[DO THIS] Write out the material again exactly, please, and omit the pictures.

═════ DATASET SECTION ═════

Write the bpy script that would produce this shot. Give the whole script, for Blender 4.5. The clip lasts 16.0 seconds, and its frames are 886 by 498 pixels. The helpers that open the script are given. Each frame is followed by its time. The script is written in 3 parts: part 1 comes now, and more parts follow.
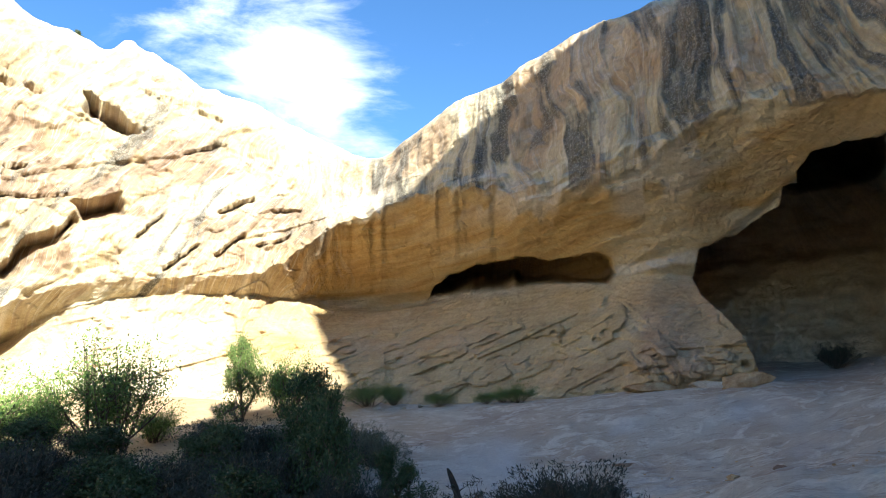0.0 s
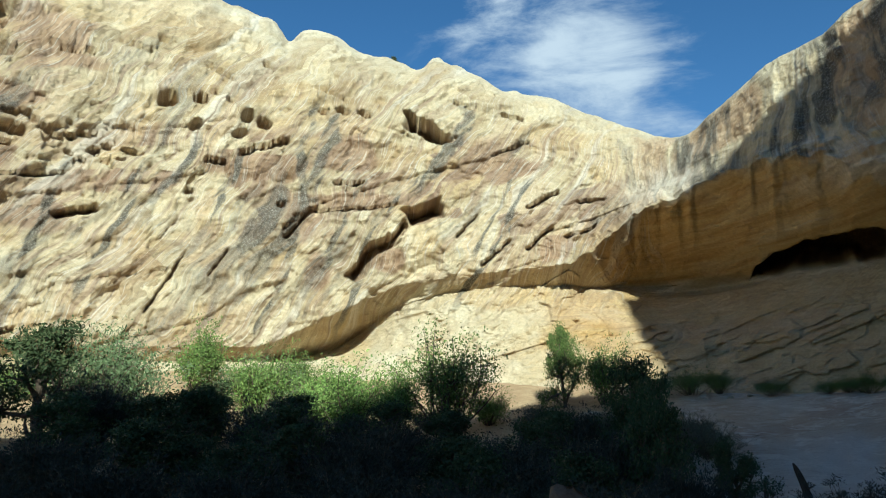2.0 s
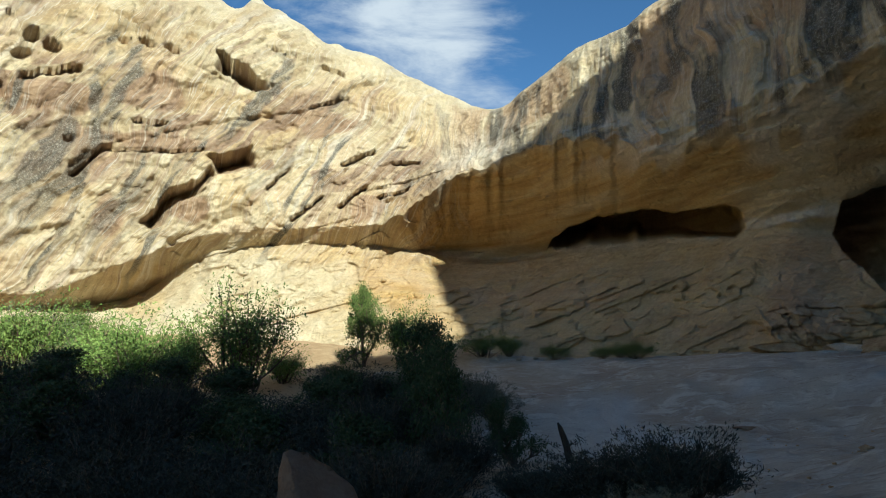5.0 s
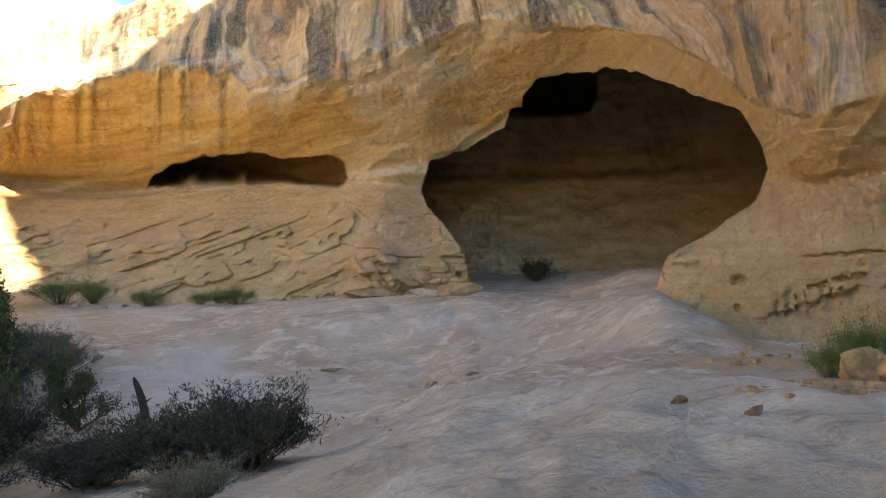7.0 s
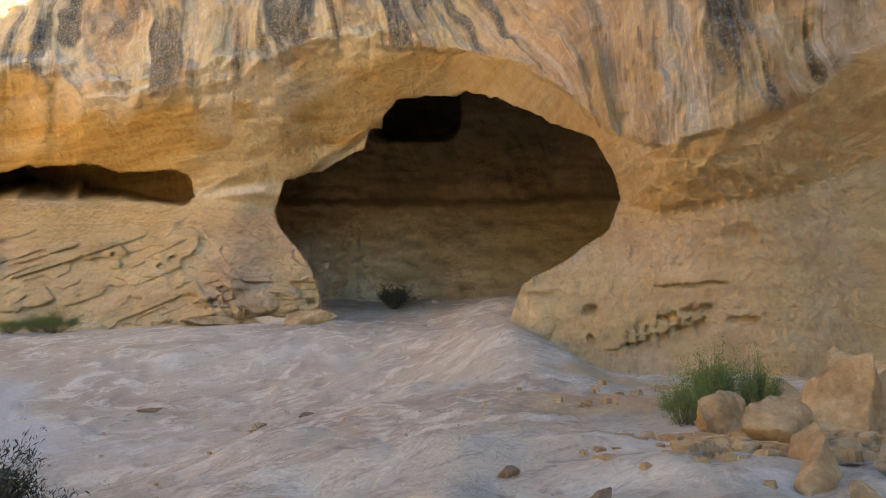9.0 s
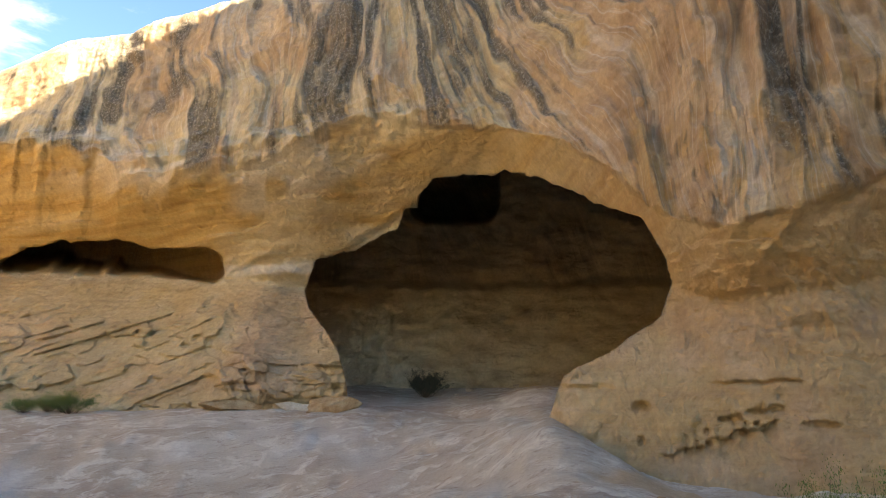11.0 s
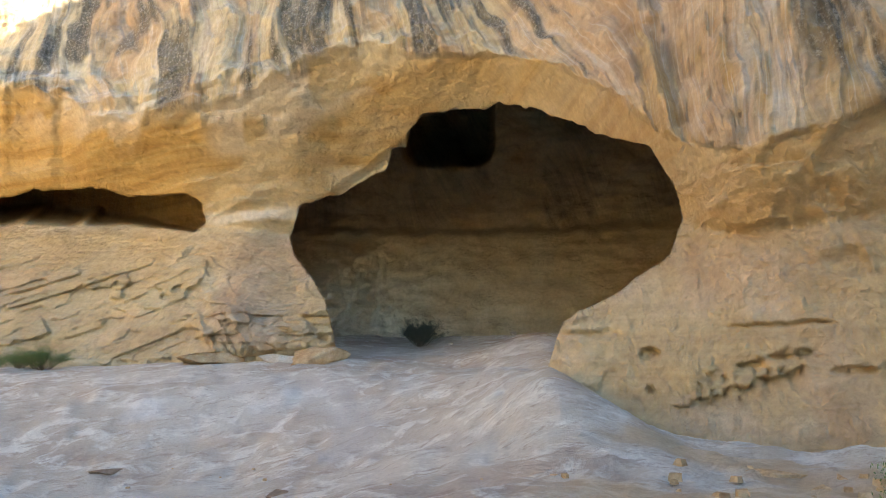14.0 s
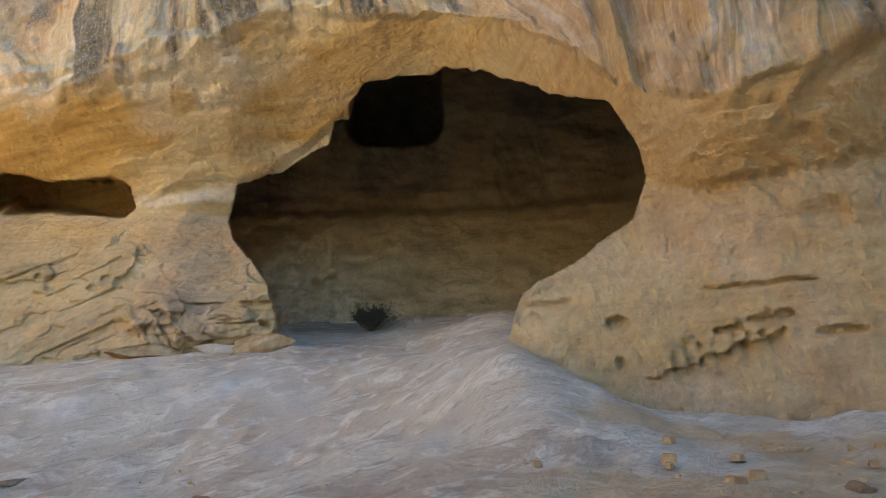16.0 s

═════

[FINISHED ANSWER]
Write the bpy script that would produce this shot. Give the whole script, for Blender 4.5. The clip lasts 16.0 seconds, and its frames are 886 by 498 pixels. The helpers that open the script are given. Each frame is followed by its time. The script is written in 3 parts: part 1 comes now, and more parts follow.
0.0 s
2.0 s
5.0 s
7.0 s
9.0 s
11.0 s
14.0 s
16.0 s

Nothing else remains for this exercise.